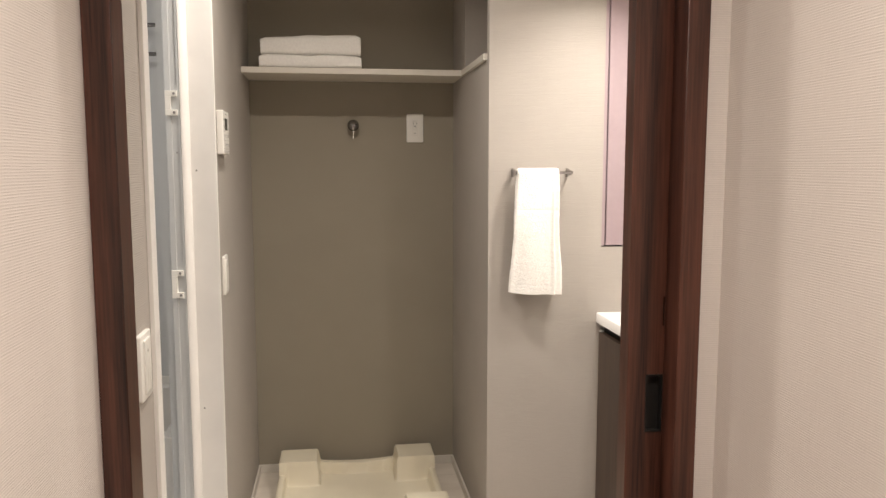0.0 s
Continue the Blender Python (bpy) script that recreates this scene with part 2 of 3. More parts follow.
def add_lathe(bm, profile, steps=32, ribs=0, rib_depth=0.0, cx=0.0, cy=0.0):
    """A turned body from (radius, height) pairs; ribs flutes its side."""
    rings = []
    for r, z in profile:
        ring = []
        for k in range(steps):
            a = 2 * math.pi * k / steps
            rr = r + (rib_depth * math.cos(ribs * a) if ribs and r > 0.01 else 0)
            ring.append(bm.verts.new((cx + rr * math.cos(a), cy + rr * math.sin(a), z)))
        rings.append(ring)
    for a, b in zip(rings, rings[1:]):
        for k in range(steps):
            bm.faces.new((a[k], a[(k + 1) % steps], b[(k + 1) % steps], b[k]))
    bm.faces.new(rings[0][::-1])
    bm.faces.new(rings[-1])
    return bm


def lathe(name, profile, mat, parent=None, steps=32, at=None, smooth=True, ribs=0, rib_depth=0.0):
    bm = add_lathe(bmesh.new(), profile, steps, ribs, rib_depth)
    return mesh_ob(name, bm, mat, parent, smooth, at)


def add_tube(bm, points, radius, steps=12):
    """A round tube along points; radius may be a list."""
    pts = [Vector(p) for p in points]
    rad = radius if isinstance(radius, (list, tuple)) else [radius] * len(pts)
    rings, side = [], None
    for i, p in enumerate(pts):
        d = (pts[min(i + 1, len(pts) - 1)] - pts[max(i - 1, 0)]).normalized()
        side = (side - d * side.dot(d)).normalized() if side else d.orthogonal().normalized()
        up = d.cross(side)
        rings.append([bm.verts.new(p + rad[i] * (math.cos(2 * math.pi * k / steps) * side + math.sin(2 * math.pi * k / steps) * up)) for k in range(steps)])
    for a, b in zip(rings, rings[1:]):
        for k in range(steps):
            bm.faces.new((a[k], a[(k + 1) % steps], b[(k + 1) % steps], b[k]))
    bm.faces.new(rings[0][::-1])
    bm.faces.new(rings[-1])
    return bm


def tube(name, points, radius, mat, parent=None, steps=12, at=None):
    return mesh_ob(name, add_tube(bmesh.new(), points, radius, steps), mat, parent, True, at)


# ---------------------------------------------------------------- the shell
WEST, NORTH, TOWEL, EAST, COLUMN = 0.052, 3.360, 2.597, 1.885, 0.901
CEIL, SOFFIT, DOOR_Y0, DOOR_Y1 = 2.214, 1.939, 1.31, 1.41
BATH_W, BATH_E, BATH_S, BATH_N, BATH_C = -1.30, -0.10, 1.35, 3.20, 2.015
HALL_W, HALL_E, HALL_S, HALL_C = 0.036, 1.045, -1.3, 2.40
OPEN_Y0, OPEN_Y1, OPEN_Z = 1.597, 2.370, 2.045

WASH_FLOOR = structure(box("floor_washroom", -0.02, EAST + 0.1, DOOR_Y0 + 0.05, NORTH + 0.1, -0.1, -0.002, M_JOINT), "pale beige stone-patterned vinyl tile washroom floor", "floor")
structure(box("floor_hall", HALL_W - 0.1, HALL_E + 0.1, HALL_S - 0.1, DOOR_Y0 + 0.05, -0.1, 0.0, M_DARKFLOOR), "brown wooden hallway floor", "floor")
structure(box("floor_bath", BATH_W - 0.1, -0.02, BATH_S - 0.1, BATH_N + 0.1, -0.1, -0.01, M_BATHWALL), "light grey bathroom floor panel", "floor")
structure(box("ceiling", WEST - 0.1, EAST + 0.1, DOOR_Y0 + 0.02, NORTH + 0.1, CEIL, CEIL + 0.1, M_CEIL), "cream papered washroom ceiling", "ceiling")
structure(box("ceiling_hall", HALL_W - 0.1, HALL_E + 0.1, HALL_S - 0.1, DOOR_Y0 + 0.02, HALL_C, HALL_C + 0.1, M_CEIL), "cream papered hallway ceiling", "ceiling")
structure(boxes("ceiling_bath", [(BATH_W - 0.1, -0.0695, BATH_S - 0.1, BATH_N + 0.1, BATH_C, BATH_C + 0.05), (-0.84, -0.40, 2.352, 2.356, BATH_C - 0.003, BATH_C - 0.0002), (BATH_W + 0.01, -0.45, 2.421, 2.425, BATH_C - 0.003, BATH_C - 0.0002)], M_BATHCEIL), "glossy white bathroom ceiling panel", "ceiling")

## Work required
Transcribe the material exactly, keeping every word and none of the pictures.

## Output
0.0 s
Continue the Blender Python (bpy) script that recreates this scene with part 2 of 3. More parts follow.
def add_lathe(bm, profile, steps=32, ribs=0, rib_depth=0.0, cx=0.0, cy=0.0):
    """A turned body from (radius, height) pairs; ribs flutes its side."""
    rings = []
    for r, z in profile:
        ring = []
        for k in range(steps):
            a = 2 * math.pi * k / steps
            rr = r + (rib_depth * math.cos(ribs * a) if ribs and r > 0.01 else 0)
            ring.append(bm.verts.new((cx + rr * math.cos(a), cy + rr * math.sin(a), z)))
        rings.append(ring)
    for a, b in zip(rings, rings[1:]):
        for k in range(steps):
            bm.faces.new((a[k], a[(k + 1) % steps], b[(k + 1) % steps], b[k]))
    bm.faces.new(rings[0][::-1])
    bm.faces.new(rings[-1])
    return bm


def lathe(name, profile, mat, parent=None, steps=32, at=None, smooth=True, ribs=0, rib_depth=0.0):
    bm = add_lathe(bmesh.new(), profile, steps, ribs, rib_depth)
    return mesh_ob(name, bm, mat, parent, smooth, at)


def add_tube(bm, points, radius, steps=12):
    """A round tube along points; radius may be a list."""
    pts = [Vector(p) for p in points]
    rad = radius if isinstance(radius, (list, tuple)) else [radius] * len(pts)
    rings, side = [], None
    for i, p in enumerate(pts):
        d = (pts[min(i + 1, len(pts) - 1)] - pts[max(i - 1, 0)]).normalized()
        side = (side - d * side.dot(d)).normalized() if side else d.orthogonal().normalized()
        up = d.cross(side)
        rings.append([bm.verts.new(p + rad[i] * (math.cos(2 * math.pi * k / steps) * side + math.sin(2 * math.pi * k / steps) * up)) for k in range(steps)])
    for a, b in zip(rings, rings[1:]):
        for k in range(steps):
            bm.faces.new((a[k], a[(k + 1) % steps], b[(k + 1) % steps], b[k]))
    bm.faces.new(rings[0][::-1])
    bm.faces.new(rings[-1])
    return bm


def tube(name, points, radius, mat, parent=None, steps=12, at=None):
    return mesh_ob(name, add_tube(bmesh.new(), points, radius, steps), mat, parent, True, at)


# ---------------------------------------------------------------- the shell
WEST, NORTH, TOWEL, EAST, COLUMN = 0.052, 3.360, 2.597, 1.885, 0.901
CEIL, SOFFIT, DOOR_Y0, DOOR_Y1 = 2.214, 1.939, 1.31, 1.41
BATH_W, BATH_E, BATH_S, BATH_N, BATH_C = -1.30, -0.10, 1.35, 3.20, 2.015
HALL_W, HALL_E, HALL_S, HALL_C = 0.036, 1.045, -1.3, 2.40
OPEN_Y0, OPEN_Y1, OPEN_Z = 1.597, 2.370, 2.045

WASH_FLOOR = structure(box("floor_washroom", -0.02, EAST + 0.1, DOOR_Y0 + 0.05, NORTH + 0.1, -0.1, -0.002, M_JOINT), "pale beige stone-patterned vinyl tile washroom floor", "floor")
structure(box("floor_hall", HALL_W - 0.1, HALL_E + 0.1, HALL_S - 0.1, DOOR_Y0 + 0.05, -0.1, 0.0, M_DARKFLOOR), "brown wooden hallway floor", "floor")
structure(box("floor_bath", BATH_W - 0.1, -0.02, BATH_S - 0.1, BATH_N + 0.1, -0.1, -0.01, M_BATHWALL), "light grey bathroom floor panel", "floor")
structure(box("ceiling", WEST - 0.1, EAST + 0.1, DOOR_Y0 + 0.02, NORTH + 0.1, CEIL, CEIL + 0.1, M_CEIL), "cream papered washroom ceiling", "ceiling")
structure(box("ceiling_hall", HALL_W - 0.1, HALL_E + 0.1, HALL_S - 0.1, DOOR_Y0 + 0.02, HALL_C, HALL_C + 0.1, M_CEIL), "cream papered hallway ceiling", "ceiling")
structure(boxes("ceiling_bath", [(BATH_W - 0.1, -0.0695, BATH_S - 0.1, BATH_N + 0.1, BATH_C, BATH_C + 0.05), (-0.84, -0.40, 2.352, 2.356, BATH_C - 0.003, BATH_C - 0.0002), (BATH_W + 0.01, -0.45, 2.421, 2.425, BATH_C - 0.003, BATH_C - 0.0002)], M_BATHCEIL), "glossy white bathroom ceiling panel", "ceiling")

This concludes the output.